Menteri PPPA Desak Hukuman Maksimal Pelaku KDRT di Sumut
Seorang istri di Sumut dipukul, dicekik, dan dibenturkan kepalanya oleh suaminya.
REPUBLIKA.CO.ID, JAKARTA -- Kementerian Pemberdayaan Perempuan dan Perlindungan Anak (KemenPPPA) mengawal kasus kekerasan Dalam Rumah Tangga (KDRT) di Kabupaten Musi Rawas Utara, Sumatra Utara. Hal ini guna memastikan korban mendapatkan perlindungan dan keadilan, serta pemulihan trauma.
KemenPPPA menemukan kasus KDRT yaitu seorang istri dipukul, dicekik dan dibenturkan kepalanya ke dinding oleh suaminya. Menteri PPPA Bintang Puspayoga memastikan akses keadilan bagi perempuan korban kekerasan dalam penanganan perkara pidana.
"Kita semua setuju jika aturan harus ditegakkan sebagaimana mestinya, dan KemenPPPA akan terus mengedukasi dan memastikan penanganan yang berkeadilan dalam penerapannya," kata Bintang dalam keterangan yang dikutip Republika pada Ahad (14/8/2022).
Berdasarkan informasi yang dihimpun, korban berinisial NHS (30 tahun) dipukul, dicekik dan dibenturkan kepalanya ke dinding oleh suaminya AM (35) hingga meninggalkan luka serius. Kekerasan tersebut terjadi pada 1 Agustus 2022 sekitar pukul 12.30 WIB.
Saat itu, tersangka memerintahkan korban untuk mengambil sejumlah uang kepada seseorang di Desa Pantai, Kecamatan Muara Rupit, Muratara. Padahal uang tersebut seharusnya diambil oleh tersangka. Korban menolak permintaan tersebut dikarenakan korban baru pulang bekerja dari kebun sehingga perlu istirahat. Sedangkan tersangka diduga justru sedang tidak melakukan apa-apa di rumah.
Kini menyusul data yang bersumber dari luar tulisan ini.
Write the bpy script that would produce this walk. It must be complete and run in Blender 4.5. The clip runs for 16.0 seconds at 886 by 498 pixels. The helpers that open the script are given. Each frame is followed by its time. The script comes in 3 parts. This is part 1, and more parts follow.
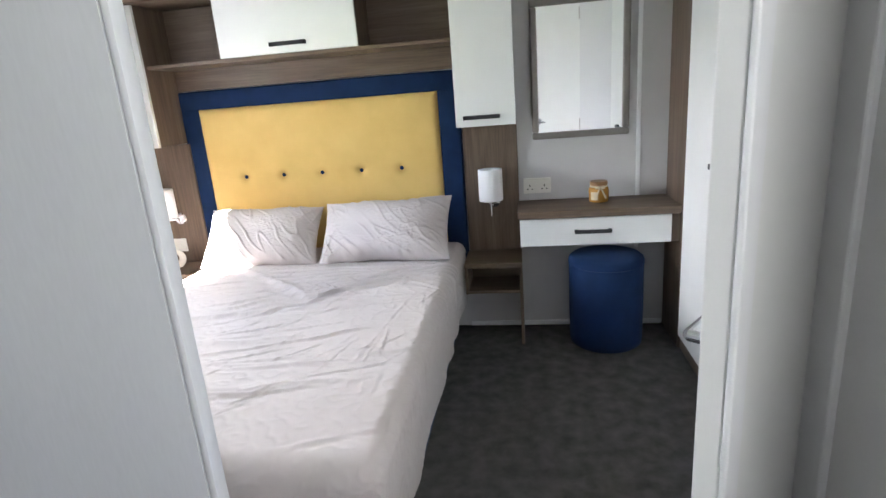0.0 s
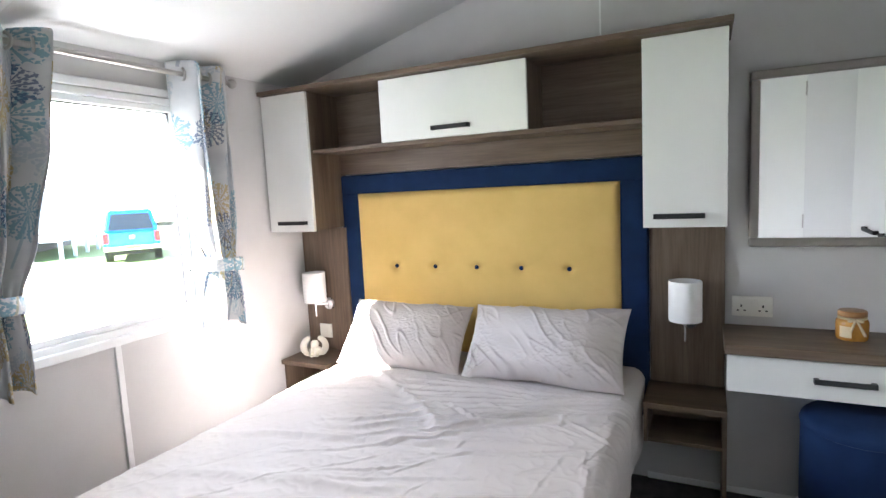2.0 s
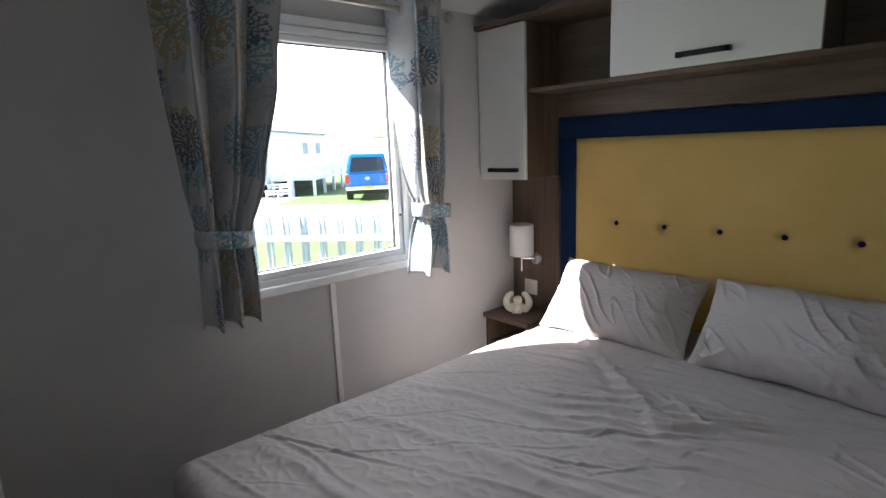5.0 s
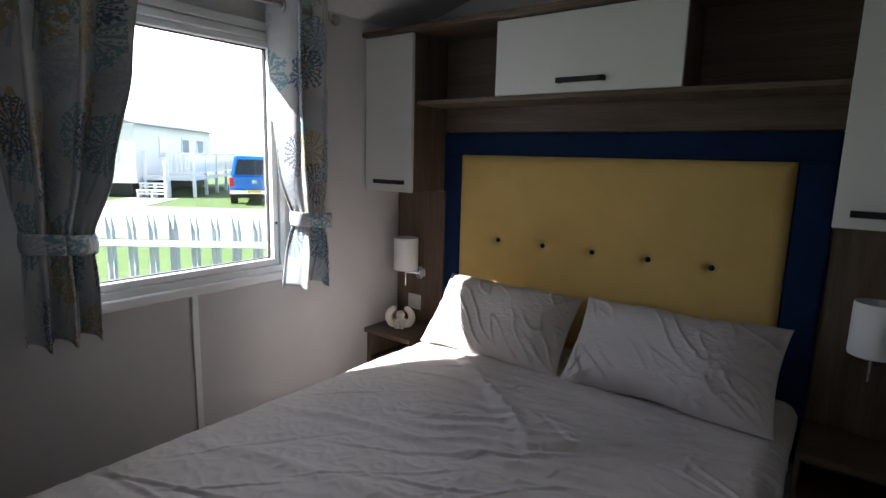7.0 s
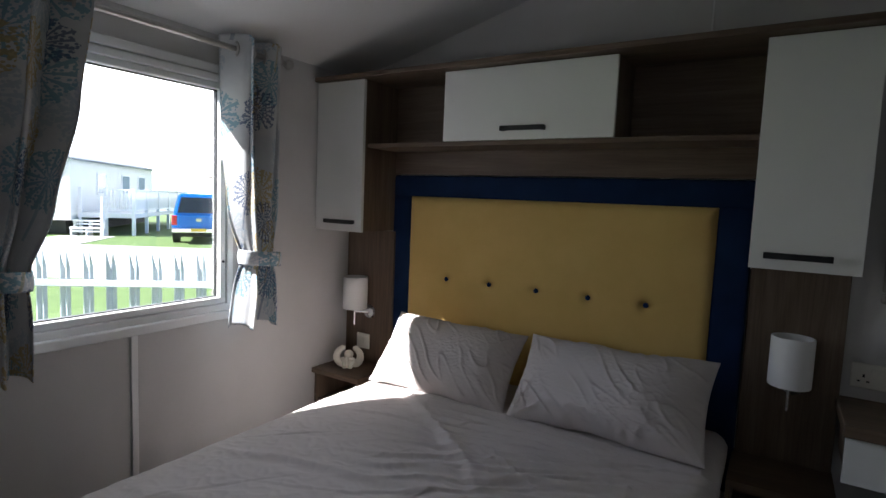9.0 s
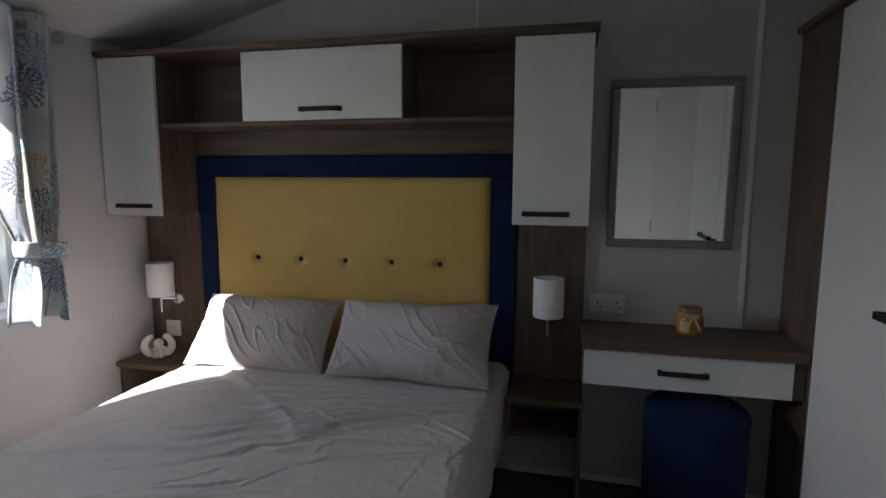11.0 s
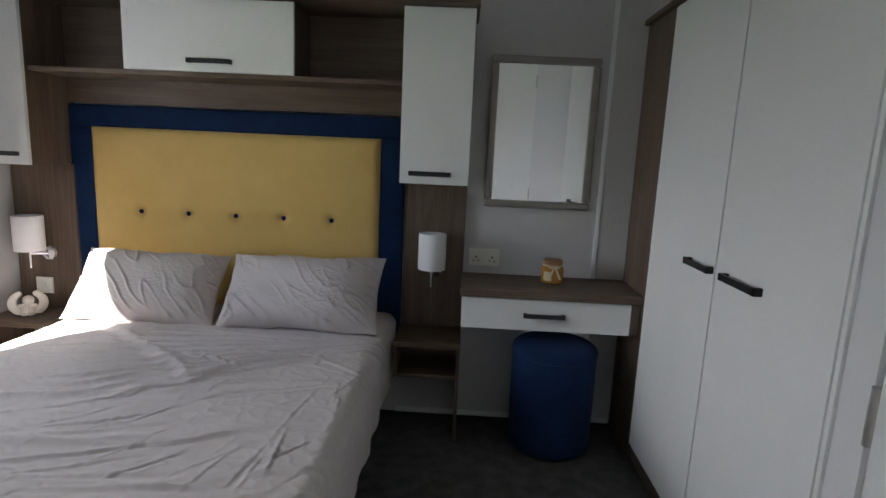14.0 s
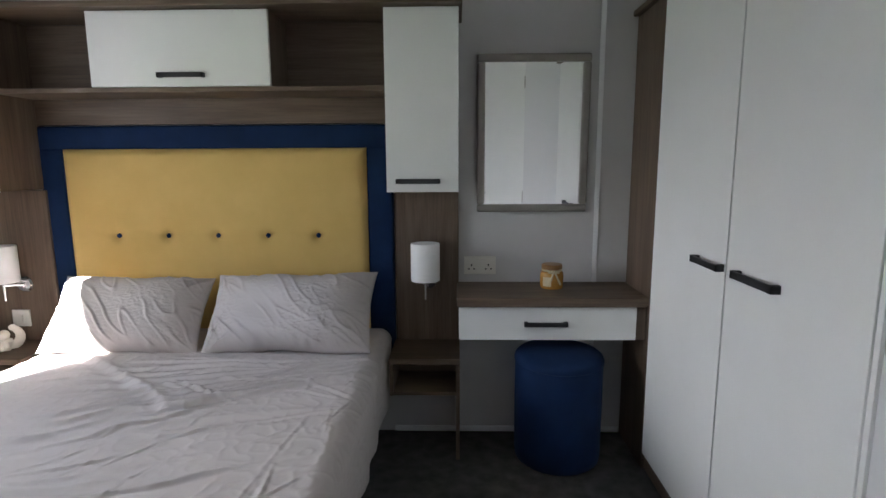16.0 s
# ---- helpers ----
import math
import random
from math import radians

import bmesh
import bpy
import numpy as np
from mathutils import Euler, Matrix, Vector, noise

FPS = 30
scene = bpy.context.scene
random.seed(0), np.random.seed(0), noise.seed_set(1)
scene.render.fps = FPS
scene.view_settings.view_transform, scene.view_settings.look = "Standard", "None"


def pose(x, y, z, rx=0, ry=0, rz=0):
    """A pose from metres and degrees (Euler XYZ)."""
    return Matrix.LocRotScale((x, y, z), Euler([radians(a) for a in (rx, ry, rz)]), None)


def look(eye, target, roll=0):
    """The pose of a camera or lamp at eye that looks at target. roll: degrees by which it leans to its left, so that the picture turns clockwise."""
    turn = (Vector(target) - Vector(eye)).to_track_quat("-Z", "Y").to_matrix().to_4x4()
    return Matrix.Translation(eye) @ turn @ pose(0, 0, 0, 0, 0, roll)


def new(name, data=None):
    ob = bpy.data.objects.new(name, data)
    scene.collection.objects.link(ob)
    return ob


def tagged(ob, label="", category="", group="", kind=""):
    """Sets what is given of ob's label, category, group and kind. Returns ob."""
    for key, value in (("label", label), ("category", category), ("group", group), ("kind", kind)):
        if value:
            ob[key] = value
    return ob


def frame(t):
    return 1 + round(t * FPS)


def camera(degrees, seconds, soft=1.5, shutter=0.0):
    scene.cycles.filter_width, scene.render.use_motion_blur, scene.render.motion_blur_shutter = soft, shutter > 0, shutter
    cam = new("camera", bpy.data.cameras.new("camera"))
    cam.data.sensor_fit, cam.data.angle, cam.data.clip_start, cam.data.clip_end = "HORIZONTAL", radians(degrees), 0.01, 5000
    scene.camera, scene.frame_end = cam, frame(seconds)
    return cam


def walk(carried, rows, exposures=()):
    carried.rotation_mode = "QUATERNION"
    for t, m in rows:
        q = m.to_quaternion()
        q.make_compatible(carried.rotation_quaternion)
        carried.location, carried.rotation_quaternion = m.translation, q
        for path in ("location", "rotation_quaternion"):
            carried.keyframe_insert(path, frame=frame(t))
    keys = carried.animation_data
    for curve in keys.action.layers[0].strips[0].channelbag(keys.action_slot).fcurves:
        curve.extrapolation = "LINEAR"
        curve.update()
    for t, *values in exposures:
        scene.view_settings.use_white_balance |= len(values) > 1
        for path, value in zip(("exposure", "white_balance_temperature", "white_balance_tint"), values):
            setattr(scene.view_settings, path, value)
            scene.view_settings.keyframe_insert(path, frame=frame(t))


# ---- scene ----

"Akibat penolakan korban tersebut, tersangka marah. Kemudian melakukan kekerasan fisik kepada korban," ujar Bintang.
Selain itu, Bintang mengapresiasi peran Polres Musi Rawas Utara yang merespons cepat laporan korban dan mengamankan tersangka pada Rabu (3/8/2022) pukul 15.30 WIB. Kapolres Muratara AKBP, Ferly Rosa Putra mengatakan tersangka dikenakan UU Nomor 23 tahun 2004 tentang Penghapusan Kekerasan dalam Rumah Tangga (UU PKDRT) pasal 6 jo pasal 44 yaitu setiap orang yang melakukan perbuatan kekerasan fisik dalam lingkup rumah tangga dipidana dengan pidana penjara paling lama 5 tahun atau denda paling banyak Rp 15 juta.
"KemenPPPA akan terus memantau dan mengawal kasus ini bersama Organisasi Perangkat Daerah (OPD) yang membidangi urusan pemberdayaan perempuan dan perlindungan anak," ucap Bintang.
Bintang menegaskan hukum harus ditegakkan sesuai kostitusi UUD 1945 yang menjamin hak warga negara, atas perlindungan dari kekerasan dan diskriminasi. Hak-hak itu sejalan dengan prinsip atau Convention on the Elimination of All Forms of Discrimination Against Women (Konvensi Penghapusan Segala Bentuk Diskriminasi terhadap Perempuan). “Pemerintah wajib memenuhi dan melindungi hak asasi perempuan salah satunya melalui Undang-Undang Penghapusan Kekerasan dalam Rumah Tangga (UU PKDRT)," sebut Bintang.
Diketahui, sejumlah upaya sudah dilakukan antara lain menjangkau, dan melakukan asesmen awal kebutuhan korban, termasuk rencana tindak lanjut kasus, berkoordinasi dengan pihak Aparat Penegak Hukum (APH) terkait penanganan hukum. Kemudian, berkoordinasi dengan keluarga korban terkait dengan perlindungan dan pemenuhan kebutuhan sehari-hari korban, serta pemantauan terhadap perkembangan kasus.